Bundesbank posts distributable profit of €0.4 billion in 2016
The Bundesbank posted a profit of €1.0 billion for the 2016 financial year, compared with €3.2 billion in 2015. Owing to an allocation to the reserves, the remaining distributable profit amounted to €0.4 billion and was transferred in full today to the Federal Government pursuant to section 27 number 2 of the Bundesbank Act (Bundesbankgesetz). The difference of €0.6 billion was the result of a change in the regulations for discounting pension provisions This was subject to a restriction on distribution and was therefore transferred to the reserves.
"The profit for the year is lower than in 2015 because the Bundesbank increased its risk provisioning,"
Bundesbank President Jens Weidmann explained at the Bank’s annual press conference on Thursday. The Bundesbank accounted for risk by raising its provisions for general risks by €1.8 billion to €15.4 billion. Dr Weidmann mainly attributed this increase to the interest rate risk arising from the growing stocks of assets held under the various monetary policy purchase programmes, which have been taken into account for the first time in the 2016 financial year.
This interest rate risk is the result of a growing balance sheet mismatch between long-term assets and short-term liabilities. For many years to come, the Bundesbank stands to earn only a very low rate of interest on the long-term securities acquired under the purchase programmes and on longer-term refinancing operations, while it might have to pay a higher rate on credit institutions’ deposits in the future.
Continued rise in interest income
The Bundesbank’s main source of profit for the 2016 financial year was interest income, which amounted to €3.7 billion (€3.3 billion in 2015). Interest income mainly climbed on the back of the negative interest rate on deposits, which had risen sharply. Interest expenditure, on the other hand, fell by €0.6 billion to €0.4 billion. Together, these two effects led to a significant rise in net interest income from €2.3 billion to €3.3 billion.
Total assets well above €1,000 billion
Monetary and foreign exchange policy operations further increased the Bundesbank’s total assets, which climbed by a substantial €400 billion to €1,400 billion. "This means that total assets have now well and truly passed the €1,000 billion mark,"
commented Carl-Ludwig Thiele, the Executive Board member responsible for accounting and controlling. "The Bundesbank’s total assets have more than tripled since 2006,"

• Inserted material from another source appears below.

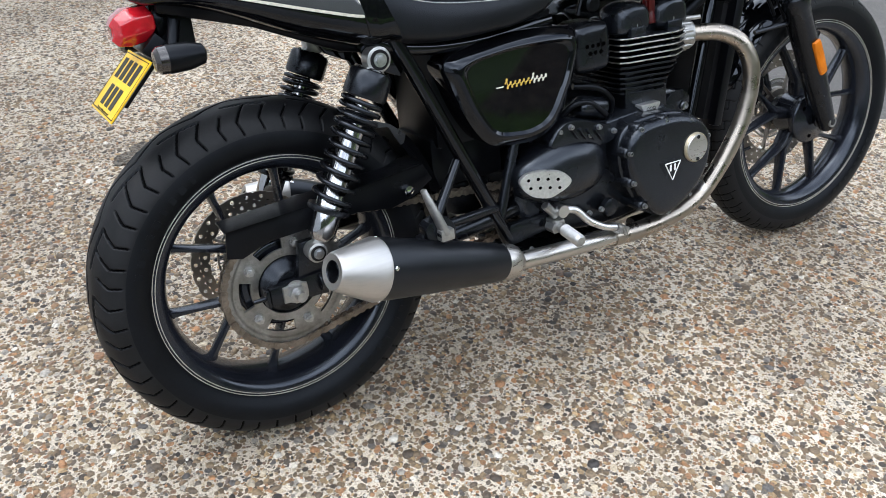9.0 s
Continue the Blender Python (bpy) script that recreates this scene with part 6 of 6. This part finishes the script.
# ---- exhaust ----
hdr = [(0.918, -0.098, 0.612), (0.960, -0.122, 0.614), (1.000, -0.145, 0.609), (1.035, -0.165, 0.585), (1.055, -0.177, 0.540), (1.056, -0.180, 0.490), (1.040, -0.178, 0.425), (1.012, -0.172, 0.365), (0.978, -0.165, 0.312),
       (0.935, -0.160, 0.268), (0.880, -0.158, 0.244), (0.820, -0.159, 0.235), (0.750, -0.161, 0.233), (0.680, -0.163, 0.238)]
tail_pipe = [(0.715, -0.162, 0.236), (0.640, -0.163, 0.242), (0.560, -0.164, 0.248), (0.480, -0.165, 0.254), (0.415, -0.166, 0.262)]
M0, M1 = np.array([0.428, -0.168, 0.262]), np.array([0.032, -0.229, 0.387])
MD = M1 - M0
ML = float(np.linalg.norm(MD))
M_BLUED = brushed("heat_tinted_steel", (0.44, 0.395, 0.34), 0.29, (30, 30, 30))
for sgn in (-1, 1):
    flip = (lambda v: v) if sgn < 0 else mirrored
    ex = piece("exhaust_pipe", flip(pipe(smooth_line(hdr, 8), [0.0178, 0.0180, 0.0184, 0.0192, 0.0196], 20)), M_BLUED, bike, "brushed steel exhaust header", angle=60)
    piece("link_pipe", flip(pipe(smooth_line(tail_pipe, 6), 0.0178, 20)), M_STEEL, ex, "brushed steel link pipe", angle=60)
    piece("pipe_joint", flip(lathe([(0.0186, 0), (0.0194, 0.004), (0.0197, 0.012), (0.0194, 0.022), (0.0186, 0.026)], (0.955, -0.1605, 0.285), (-0.72, 0.06, -0.60), 24)), M_STEEL, ex)
    a, u, w = frame_at((0.87, -0.49, 0.02))
    o = np.array([0.928, -0.104, 0.613])
    clamp = piece("exhaust_clamp", flip(lathe([(0.019, -0.012), (0.0265, -0.012), (0.0275, -0.008), (0.0275, 0.016), (0.0250, 0.020), (0.0190, 0.022)], o, a, 32)), M_CAST, ex, "ribbed cast exhaust clamp")
    for k in range(10):
        t = 2 * math.pi * (k + 0.35) / 10
        d = math.cos(t) * u + math.sin(t) * w
        piece("clamp_rib", flip(rod(o + d * 0.0275 - a * 0.008, o + d * 0.0275 + a * 0.015, 0.0046, 0.0038, 8, round_ends=True)), M_CAST, clamp)
    for stud_ in (rod((0.922, -0.108, 0.646), (0.952, -0.128, 0.648), 0.0050, seg=10), rod((0.920, -0.085, 0.582), (0.945, -0.097, 0.580), 0.0050, seg=10)):
        piece("clamp_stud", flip(stud_), M_CAST, ex)
    mf = piece("silencer", flip(lathe([(0.0350, 0.040), (0.0370, 0.048), (0.0430, 0.130), (0.0495, 0.230), (0.0540, 0.310), (0.0545, 0.335)], M0, MD, 44)), M_MUF, bike, "matt black tapered silencer", angle=50)
    piece("collar", flip(lathe([(0.0200, -0.012), (0.0240, -0.004), (0.0330, 0.006), (0.0352, 0.014), (0.0358, 0.042), (0.0350, 0.044)], M0, MD, 44)), M_STEEL, mf, "brushed steel collar", angle=50)
    cap_prof = [(0.0545, 0.334), (0.0556, 0.336), (0.0556, 0.342), (0.0335, ML - 0.006), (0.0310, ML - 0.001), (0.0295, ML), (0.0190, ML - 0.0015)]
    piece("end_cap", flip(lathe(cap_prof, M0, MD, 48, caps=False)), M_CONE, mf, "brushed aluminium end cap", angle=24)
    piece("outlet", flip(lathe([(0.0191, ML - 0.0012), (0.0178, ML - 0.0005), (0.0165, ML - 0.003), (0.0160, ML - 0.07)], M0, MD, 32, caps=False)), M_SATIN, mf, "dark outlet ring")
    piece("outlet_plug", flip(lathe([(0.0165, ML - 0.072), (0.0165, ML - 0.070)], M0, MD, 24)), M_INK, mf)
    pa, pu, pw = frame_at(MD)
    for t in (0.3, 1.9, 3.45, 5.0):
        d = math.cos(t) * pu + math.sin(t) * pw
        p = M0 + pa * 0.328 + d * 0.0543
        piece("rivet", flip(lathe([(0.0042, -0.001), (0.0042, 0.0015), (0.002, 0.0025)], p, d, 12)), M_CHROME, mf)
    piece("silencer_bracket", flip(join(slab([(0.235, 0.405), (0.285, 0.400), (0.300, 0.345), (0.255, 0.345)], [(-0.176, 1), (-0.182, 1)]), rod((0.268, -0.17, 0.372), (0.268, -0.20, 0.372), 0.008, seg=12))), M_SATIN, mf, bevel=0.0015)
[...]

he added. He explained that much of the balance sheet expansion on the assets side had been driven by the €185.4 billion increase in holdings of securities for monetary policy purposes to €357.7 billion. The purchase of German government bonds under the PSPP alone had accounted for a boost of €165.4 billion. Mr Thiele also pointed out that inflows of liquidity from other European countries had raised the Bank's TARGET2 claim on the European Central Bank (ECB) by €170.1 billion to €754.3 billion. Turning to the liabilities side, Mr Thiele reported that the liquidity created by the purchase programmes and flowing in from abroad had contributed to the expansion of the Bundesbank’s balance sheet, with credit institutions’ deposits at the Bank rising by €202.6 billion to €411.3 billion and the euro balances of resident and non-resident depositors going up by €123.8 billion to €222.8 billion.
Items on the Bundesbank's balance sheet that are subject to market price movements, such as gold and foreign currency holdings, are valued at market prices. The resulting valuation gains are not recognised in the profit and loss account but are instead reported on the liabilities side of the balance sheet under "Revaluation accounts". This item rose on the year from €105.7 billion to €119.7 billion, mainly on account of the higher market price for gold.
German economy in good shape – monetary policy must not be overstretched
A look at the German economy reveals that it remains in good shape, said Bundesbank President Dr Weidmann. "The economy looks set to remain on an upward trajectory this year and the next,"
he stated. "However, this positive outlook should not blind us to the fact that the longer-run outlook for growth in Germany is sub-par,"
he cautioned, particularly in the light of demographic concerns.
According to Dr Weidmann, the euro area, too, is continuing to experience a pick-up in economic activity, although he pointed out that the recent sharp rise in inflation was mainly attributable to higher oil prices. Excluding developments in the price of energy and other volatile components of the consumer price index, the Bundesbank President noted that domestic price pressures are still comparatively low at present, although they are expected to slowly edge upwards. In his view, the euro area is far removed from any risk of deflation – that is to say, a dangerous downward spiral of falling wages and prices. Dr Weidmann stressed that it is possible for there to be differences of opinion regarding the appropriate expansionary scope of monetary policy, highlighting the well-known fact that he is critical of government bond purchases, in particular. Above all, he warned that a central bank should not be stretched beyond breaking point, saying that only politicians can lead the economy back to a path of sustained, higher growth.